Submitted by Mike Clarke on Mon, 12/11/2012 - 22:03
One of the earliest blogs here mentions the satisfaction derived from home mechanics and being able to take your bike apart, peer knowingly at its entrails, and put it back together again- preferably with the confidence that it will still work and carry you faithfully to the pub and back.
That presupposes that you know what you are doing and it is one of my boring-old-fart contentions that most present day riders have missed out by being unable to dismantle the machine and fiddle around with it.
However……..even the big boys can make mistakes and when they do, it can be a trifle unnerving.

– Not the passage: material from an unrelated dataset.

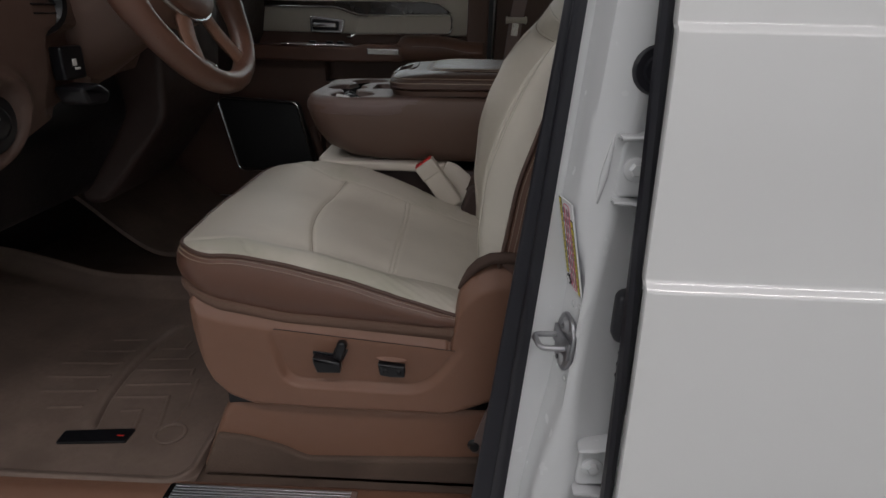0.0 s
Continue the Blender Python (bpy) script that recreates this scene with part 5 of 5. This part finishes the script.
def rear_seat(y0, y1, label, insert, top=0.945, taper=(0.0, 0.0)):
    """One section of the rear bench: cushion and backrest with a let-in middle."""
    mid, half = (y0 + y1) / 2, (y1 - y0) / 2
    ob = thing("bench_section", label, "car seat", (1.35, mid, 0.0), "rear bench sections")
    ins = half * insert

    def top_z(x, v):
        a = abs(v) / half
        z = 0.425 - 0.075 * smooth01((x - 1.16) / 0.42) + 0.012 * smooth01((a - 0.5) / 0.3) - 0.004 * smooth01((a - 0.93) / 0.07)
        z += 0.010 * math.exp(-((x - 1.42) / 0.09) ** 2) * (1 - a)
        d = x - 1.135
        return z - 0.03 * (1 - math.sqrt(max(0.0, 1 - max(0.0, 1 - d / 0.035) ** 2)))

    def pad(x, v):
        return (x, mid + v, top_z(x, v) + 0.002 * noise.noise((x * 14, v * 14, 9.1)))
    patch.sign = 1.0
    part("cushion_centre", patch(lambda a, b: (lerp(1.136, 1.33 - 0.03 * (1 - lerp(-1, 1, b) ** 2), a), lerp(-1, 1, b) * ins), pad, 24, 30, (0.001, 0.008, 0.007, 0.007), 0.012), "perf_seat", ob)
    part("cushion_centre", patch(lambda a, b: (lerp(1.33 - 0.03 * (1 - lerp(-1, 1, b) ** 2), 1.62, a), lerp(-1, 1, b) * ins), pad, 24, 30, (0.008, 0.001, 0.007, 0.007), 0.012), "perf_seat", ob)
    for s in (-1, 1):
        part("cushion_side", patch(lambda a, b: (lerp(1.136, 1.62, a), s * lerp(ins, half, b)), pad, 30, 18, (0.001, 0.001, 0.007, 0.004), 0.012), "cream", ob)
    part("cushion_front", grid([[(1.136 + dx, mid + v, lerp(top_z(1.136, v), 0.26, t)) for v in np.linspace(-half, half, 12)] for t, dx in ((0, 0), (0.12, -0.005), (0.5, -0.004), (1, 0.004))]), "black", ob, "black front face")
    part("cushion_base", boxed((1.15, y0 + 0.01, 0.02), (1.66, y1 - 0.01, 0.305), 0.02), "black", ob, "black underseat box")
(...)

When I was a callow 17 year old on my very first 250cc, an older and much respected mate had one of the first Jap superbikes, the 750cc Honda Supersport. Tame by today’s standards, it was a revelation in the 70’s, fast, smooth, sophisticated and a sho’nuff bird magnet.
We all wanted one-especially the Bonneville lot, who pretended to be sniffy, ignoring the uncomfortable fact that the Honda could blow a Bonnie into the weeds any day of the week and didn’t leak oil everywhere.

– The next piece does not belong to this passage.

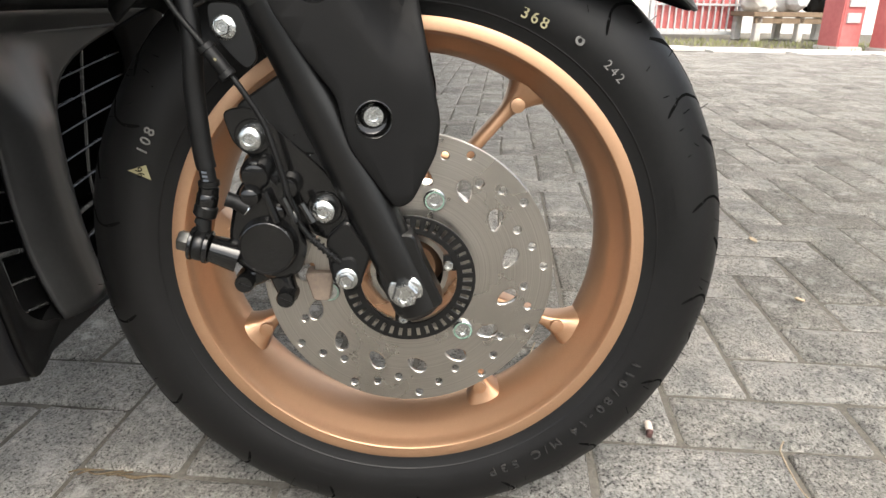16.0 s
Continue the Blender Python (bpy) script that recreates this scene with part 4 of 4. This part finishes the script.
# beak between the lights
BEAK_L = [(0.0005, -0.068, 0.6985), (0.0225, -0.047, 0.727), (0.046, -0.025, 0.762), (0.070, 0.0, 0.802), (0.092, 0.03, 0.85)]
BEAK_C = [(0.0, -0.0715, 0.698), (0.0, -0.062, 0.730), (0.0, -0.046, 0.768), (0.0, -0.026, 0.81), (0.0, 0.0, 0.86)]
BEAK_R = [(-x, y, z) for x, y, z in BEAK_L]
for ob in shell("beak", loft(bmesh.new(), [BEAK_L, [(x * 0.5, y - 0.009, z) for x, y, z in BEAK_L], BEAK_C, [(-x * 0.5, y - 0.009, z) for x, y, z in BEAK_L], BEAK_R], 22, 4), M_PAINT, None, "satin black beak between the headlights", 0.003):
    own(ob)
# tucked sides of the beak, down to the nose
for ob in shell("beak_side", loft(bmesh.new(), [BEAK_L, [(0.012, -0.030, 0.675), (0.020, -0.008, 0.69), (0.034, 0.008, 0.735), (0.05, 0.02, 0.78), (0.07, 0.04, 0.84)]], 20, 5), M_GLOSS, None, "", 0.002, True):
    own(ob)
rows = loft(bmesh.new(), [[(-0.011, -0.030, 0.676), (0.0, -0.067, 0.695), (0.011, -0.030, 0.676)], [(-0.007, -0.031, 0.667), (0.0, -0.052, 0.676), (0.007, -0.031, 0.667)], [(-0.005, -0.034, 0.659), (0.0, -0.043, 0.660), (0.005, -0.034, 0.659)]], 12, 5)
for ob in shell("nose", rows, M_PAINT, None, "", 0.002):
    own(ob)
# lining under the cowl
rows = loft(bmesh.new(), [[(-x, y + 0.006, z + 0.002) for x, y, z in COWL_LOW[::-1]] + [(x, y + 0.006, z + 0.002) for x, y, z in COWL_LOW[1:]],
                          [(-0.17, 0.11, 0.64), (-0.1, 0.10, 0.66), (0.0, 0.09, 0.665), (0.1, 0.10, 0.66), (0.17, 0.11, 0.64)],
                          [(-0.17, 0.22, 0.62), (-0.1, 0.24, 0.62), (0.0, 0.25, 0.62), (0.1, 0.24, 0.62), (0.17, 0.22, 0.62)]], 20, 6)
for ob in shell("cowl_lining", rows, M_DARK, None, "", 0.003):
    own(ob)

# turn signals
for s in (-1, 1):
    bm = bmesh.new()
    a = [(0.174, 0.090, 0.603), (0.191, 0.097, 0.602), (0.209, 0.104, 0.602), (0.226, 0.113, 0.603)]
    b = [(0.174, 0.182, 0.523), (0.189, 0.180, 0.527), (0.205, 0.175, 0.534), (0.217, 0.164, 0.548)]
    out = Vector((0.35, -0.75, -0.55))
    rows = loft(bmesh.new(), [a, b], 120, 10, lambda u, v: out * (0.005 * math.sin(math.pi * v)))
    grid_faces(bm, [[(CX + s * p[0], p[1], p[2]) for p in row] for row in rows])
    ob = piece("turn_signal", bm, M_RIBBED, "clear ribbed turn signal lens")
    mod = ob.modifiers.new("thickness", "SOLIDIFY")
    mod.thickness = 0.002
    ob.visible_shadow = False
    bm = bmesh.new()
    rows = loft(bmesh.new(), [[(x - 0.002, y + 0.004, z + 0.001) for x, y, z in a], [(x - 0.002, y + 0.004, z + 0.003) for x, y, z in b]], 160, 8, lambda u, v: out * (0.003 * math.sin(math.pi * v) + 0.0012 * math.sin(u * 70)))
    grid_faces(bm, [[(CX + s * p[0], p[1], p[2]) for p in row] for row in rows])
    piece("signal_reflector", bm, M_SIGNAL, parent=ob)

# the bars are turned a little, so the body stands askew to the wheel
for ob in set(scooter.children_recursive) - wheel_side:
    if ob.parent in wheel_side:
        continue
    for v in ob.data.vertices:
        v.co.x += 0.055 * min(0, v.co.y - 0.20)

# steering stem, horn and hose seen under the cowl
bm = bmesh.new()
sweep(bm, [(CX - 0.10, 0.155, 0.60), (CX, 0.165, 0.595), (CX + 0.10, 0.155, 0.60)], 0.016, 14, 6)
piece("fork_yoke", bm, M_MATT, "black fork yoke")
bm = bmesh.new()
lathe(bm, [(0.0, 0), (0.0, 0.012), (0.004, 0.026), (0.012, 0.034), (0.022, 0.034), (0.030, 0.02), (0.04, 0)], (0.064, 0.205, 0.585), (0, 1, 0.35), 32)
piece("horn", bm, M_GLOSS, "round black horn")
bm = bmesh.new()
sweep(bm, [(CX - 0.054, 0.170, 0.500), (CX - 0.045, 0.165, 0.520), (CX - 0.015, 0.165, 0.545), (CX + 0.02, 0.19, 0.575)], 0.0062, 14, 8)
piece("front_hose", bm, M_HOSE, "black rubber hose under the cowl")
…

John was a very nice bloke and endured our adolescent envy with good grace, allowing us to poke and drool at the machine whenever it was parked outside the café on the Lowestoft Road.
One bright sunny day, he had to take it to the local dealer for its first major service. He offered a blast up the A12 to his mate Nigel, who duly left his leaking Triumph on the forecourt and they disappeared over the horizon at a rate of knots.
To my eternal regret, I was not there when they came back, several hours later, but the story of their return rapidly became woven into East Coast history. Seems they dropped the bike at the dealers (who even to this day shall remain nameless, because I am pretty sure they are still trading), then went for a few pints while the spanner monkeys did their thing. A leisurely stroll down the prom, and it was time to go home for tea.
They picked up the bike, newly serviced, including new front and rear brake pads, and started home. Before the Min of Trans messed up the A12 and put in a load of roundabouts, it was a straight blast from Corton Long Lane to the outskirts of Gorleston, so John duly let it rip, hitting well over the ton past Hopton.
Seems the machine behaved perfectly, which is really rather odd, because when he rolled onto the café forecourt and hoiked it back onto its centre stand, the front wheel spindle and the retaining caps just fell to the floor, allowing the wheel to drop out.
I have it on unimpeachable authority that Nigel really did turn green and just managed to get his full face helmet off before he puked.